Ileri was a very enthusiastic young man. He was a natural-born orator and politician. Even before becoming an official politician, he was already politically inclined, participating in student protests over small and big matters, including bad food in the cafeteria, petitioning Istanbul Radio to broadcast the National Anthem on a daily basis, requesting a monument to honor the heroism of the Turkish soldiers in the Gallipoli War and protesting Bulgaria's suppression of its Turkish minority. He was arrested with the board members of the National Union of Turkish Students (MTTB) for the Bulgarian incident. Fortunately, then-president, Turkey’s founder Mustafa Kemal Atatürk sent a special telegram that aided in the release of the young men.
Ileri’s nationalism and religious lifestyle went hand-in-hand. Over the course of the 1930s and 1940s, right-wing politicians stood together in order to strengthen their opposition against the iron rule of the People’s Republican Party (CHP). The only party officially allowed was CHP and all other political organizations had to work, or at least look like they were working, under the single-party system. Ileri refused to become a member of Parliament during CHP's rule has he did not approve of the party's policies, especially when it came to ideological and cultural matters. He waited until other democratic parties were allowed to run for power.
Ileri entered Parliament as a delegate from Samsun, where he was working as the local manager of Public Construction Works. Adnan Menderes, the first democratically elected prime minister of Turkey, assigned Ileri as his first minister of transportation. However, after a short time, he was reassigned as the acting minister of education as the government saw a desperate need to improve the area, demonstrating Menderes' great confidence in Ileri. Menderes' government relied on Ileri as a minister politically, too. Ileri was expected to break through to the new generation of students to protect them from "hazardous" ideologies like communism. As a minister, he immediately took action against the extreme left within his ministry, while ironically he was accused by Falih Rıfkı Atay, a journalist famous for his close relationship with Atatürk, of being a communist in his youth. Ileri naturally refused the claims and thousands of college students supported the minister by signing an open petition.

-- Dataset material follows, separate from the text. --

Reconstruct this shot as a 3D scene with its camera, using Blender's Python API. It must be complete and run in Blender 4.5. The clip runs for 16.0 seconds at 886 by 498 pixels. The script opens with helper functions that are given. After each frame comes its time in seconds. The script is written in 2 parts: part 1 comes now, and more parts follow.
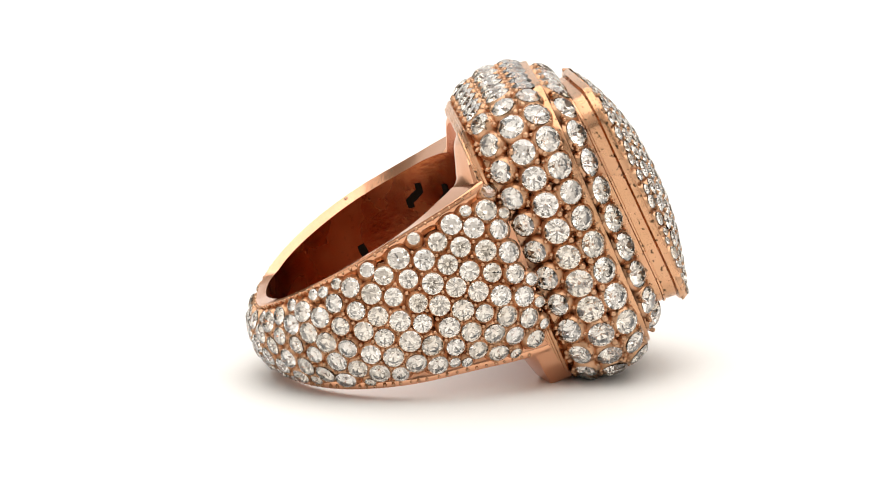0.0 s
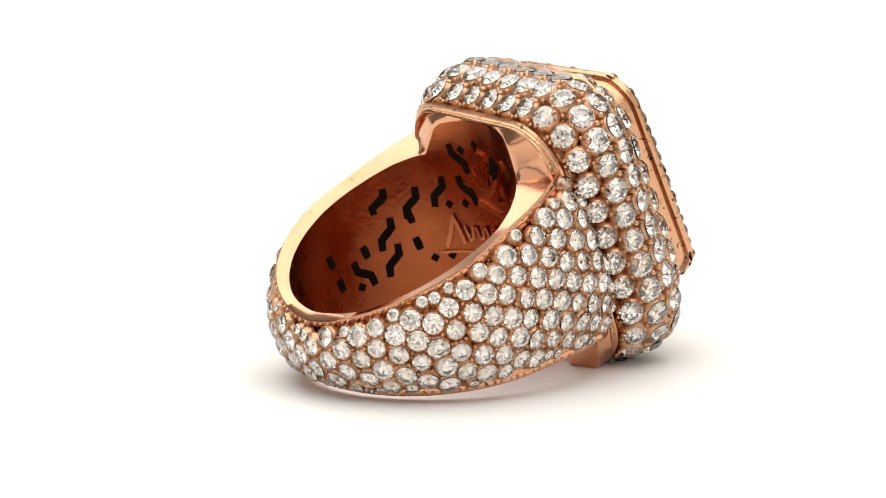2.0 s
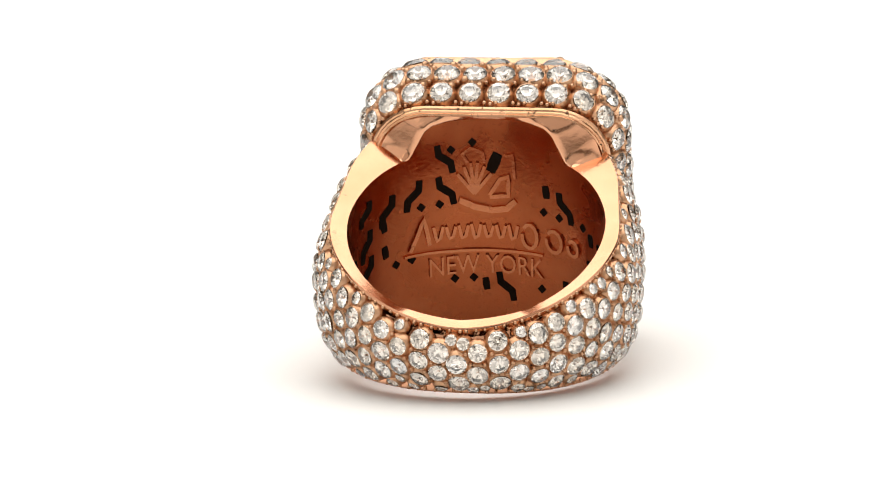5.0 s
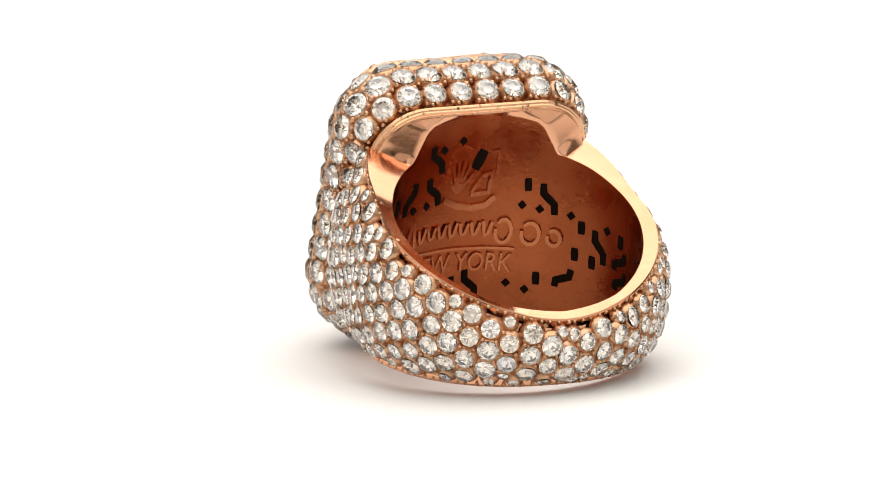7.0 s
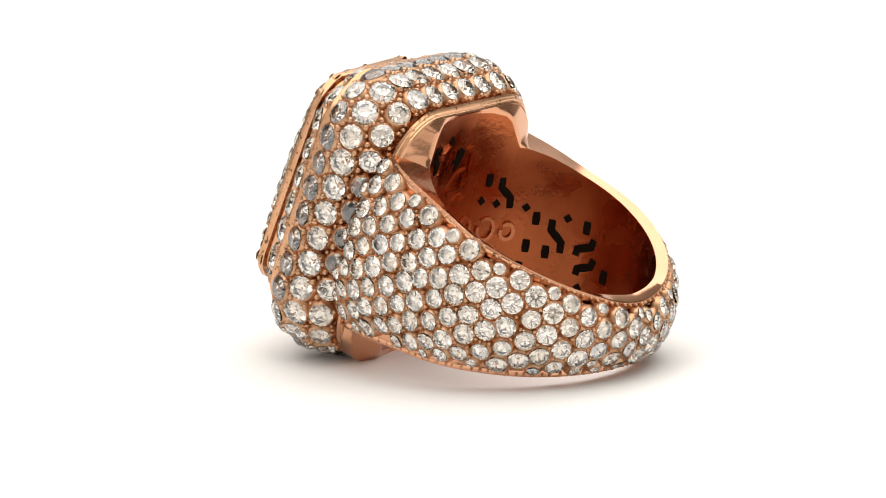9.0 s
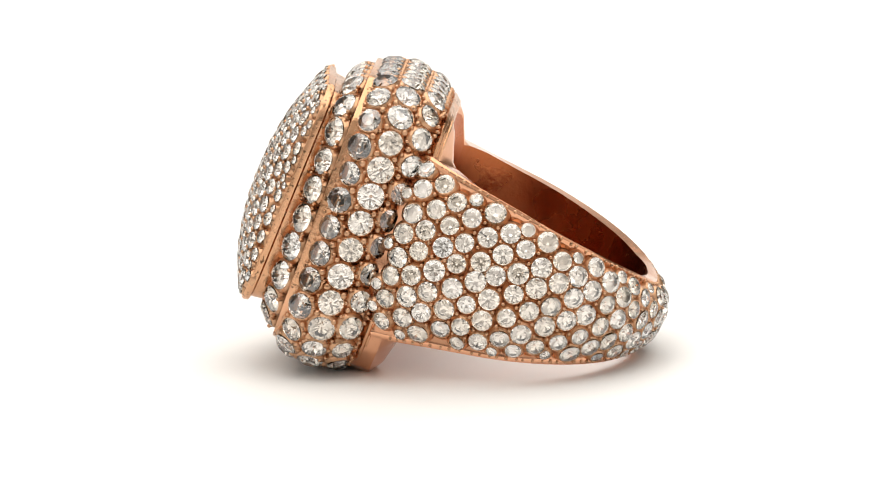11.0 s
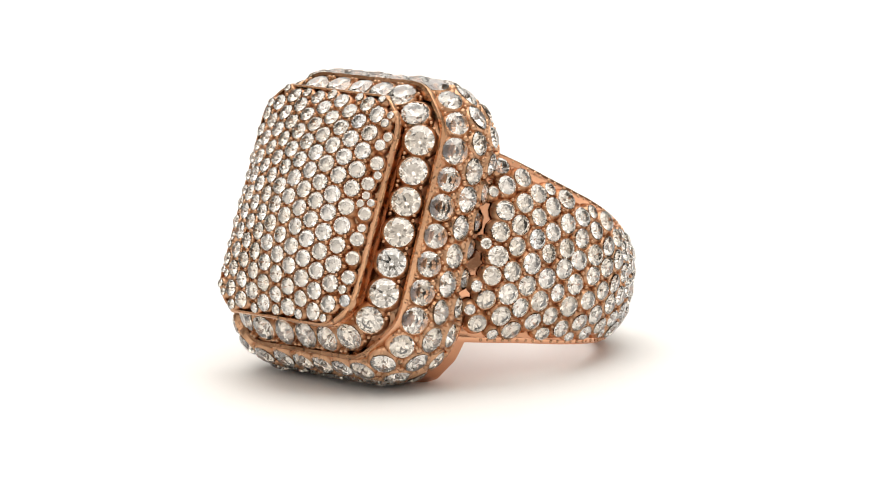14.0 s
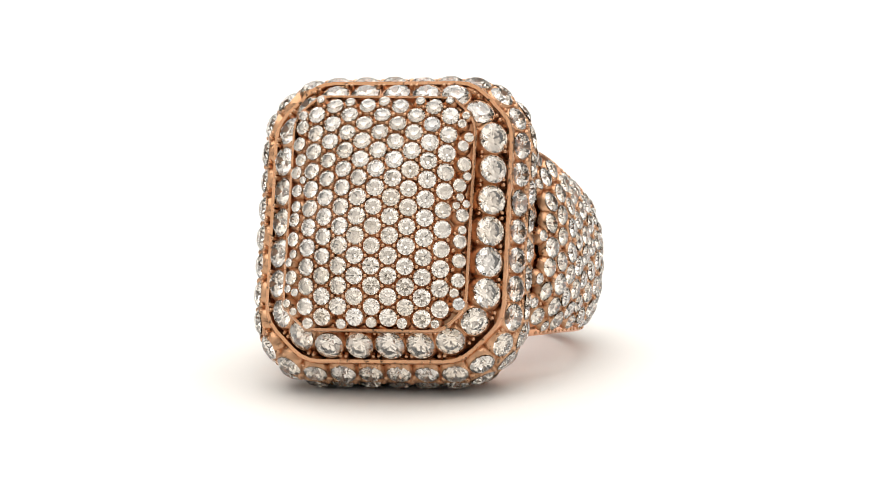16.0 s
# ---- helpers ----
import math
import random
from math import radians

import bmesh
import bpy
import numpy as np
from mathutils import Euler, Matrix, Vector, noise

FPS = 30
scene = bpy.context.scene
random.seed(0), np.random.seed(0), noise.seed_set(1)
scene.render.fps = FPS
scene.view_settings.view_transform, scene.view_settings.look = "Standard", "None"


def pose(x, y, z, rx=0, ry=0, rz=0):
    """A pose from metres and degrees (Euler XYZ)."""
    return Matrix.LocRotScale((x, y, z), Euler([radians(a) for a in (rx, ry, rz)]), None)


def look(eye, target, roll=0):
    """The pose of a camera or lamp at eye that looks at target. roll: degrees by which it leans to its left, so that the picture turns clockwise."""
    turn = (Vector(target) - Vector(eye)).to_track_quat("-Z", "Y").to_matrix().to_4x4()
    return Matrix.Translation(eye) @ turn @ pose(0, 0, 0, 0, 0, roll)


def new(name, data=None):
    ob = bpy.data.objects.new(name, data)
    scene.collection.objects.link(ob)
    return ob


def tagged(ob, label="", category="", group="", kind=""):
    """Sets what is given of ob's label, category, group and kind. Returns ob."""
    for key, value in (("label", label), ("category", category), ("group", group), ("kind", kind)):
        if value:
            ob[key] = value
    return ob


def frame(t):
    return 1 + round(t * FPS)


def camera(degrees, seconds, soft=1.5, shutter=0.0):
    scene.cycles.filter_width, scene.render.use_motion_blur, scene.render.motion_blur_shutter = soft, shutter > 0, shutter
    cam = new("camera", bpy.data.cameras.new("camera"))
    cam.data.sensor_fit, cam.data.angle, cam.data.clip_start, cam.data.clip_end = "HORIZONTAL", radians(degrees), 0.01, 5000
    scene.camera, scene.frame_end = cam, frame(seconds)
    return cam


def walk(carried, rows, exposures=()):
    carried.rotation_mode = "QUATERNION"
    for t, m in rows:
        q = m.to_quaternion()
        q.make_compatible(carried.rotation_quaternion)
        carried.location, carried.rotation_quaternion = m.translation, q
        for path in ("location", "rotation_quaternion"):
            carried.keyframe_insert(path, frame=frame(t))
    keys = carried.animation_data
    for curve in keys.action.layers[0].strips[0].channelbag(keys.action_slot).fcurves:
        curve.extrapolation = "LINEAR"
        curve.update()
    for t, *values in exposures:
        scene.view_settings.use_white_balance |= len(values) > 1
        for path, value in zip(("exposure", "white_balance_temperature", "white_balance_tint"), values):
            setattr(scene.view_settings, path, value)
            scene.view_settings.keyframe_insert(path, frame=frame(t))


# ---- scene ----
# The camera stands still; the ring turns on an upright axis through the origin.
LIFT = 1.38
cam = camera(10.37, 16.0, soft=1.0)
EYE = Vector((0.0, -0.390, 0.08253 + LIFT * 0.001))
PITCH, YAW = 0.18884, -0.00252
AIM = EYE + Vector((math.sin(YAW) * math.cos(PITCH), math.cos(YAW) * math.cos(PITCH), -math.sin(PITCH)))
STAND = look(EYE, AIM, -1.434)
walk(cam, [(0, STAND), (16, STAND)])

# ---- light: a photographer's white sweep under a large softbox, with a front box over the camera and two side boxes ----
world = bpy.data.worlds.new("studio")
scene.world = world
world.use_nodes = True
world.node_tree.nodes["Background"].inputs[0].default_value = (1.0, 0.87, 0.74, 1)
world.node_tree.nodes["Background"].inputs[1].default_value = 0.21
scene.view_settings.exposure = 0.0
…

Ileri’s work as a minister of education was outstanding. He opened the imam-hatip high schools, which have a curriculum focused on theological lessons, which CHP kept closed for decades. These schools are still considered his legacy by Muslims today. While the schools were an important ideological step, Ileri's reorganization at his ministry was even more important for bureaucracy. He managed to reorganize the Ministry of Education to work in cohesion and coordination with all its parts around the country. He also tried to enhance the role of the Education Congress and establish democratic management at the ministry.
Ileri founded the first faculty of theology, the Istanbul Higher Institute of Islam. He also supported the foundation of two new universities, the Atatürk University in eastern Erzurum province and the Middle East Technical University in the capital Ankara.
After the May 27, 1960, military coup, Ileri was arrested together with hundreds of DP officials and imprisoned on the Yassıada island. He was initially sentenced to death before his sentence was changed to life in prison. He died on Dec. 31, 1961, from cancer at the Ankara Hospital and he is buried at the Cebeci Modern Cemetery. There are many schools and streets in various cities including Istanbul, Ankara and Rize named after him.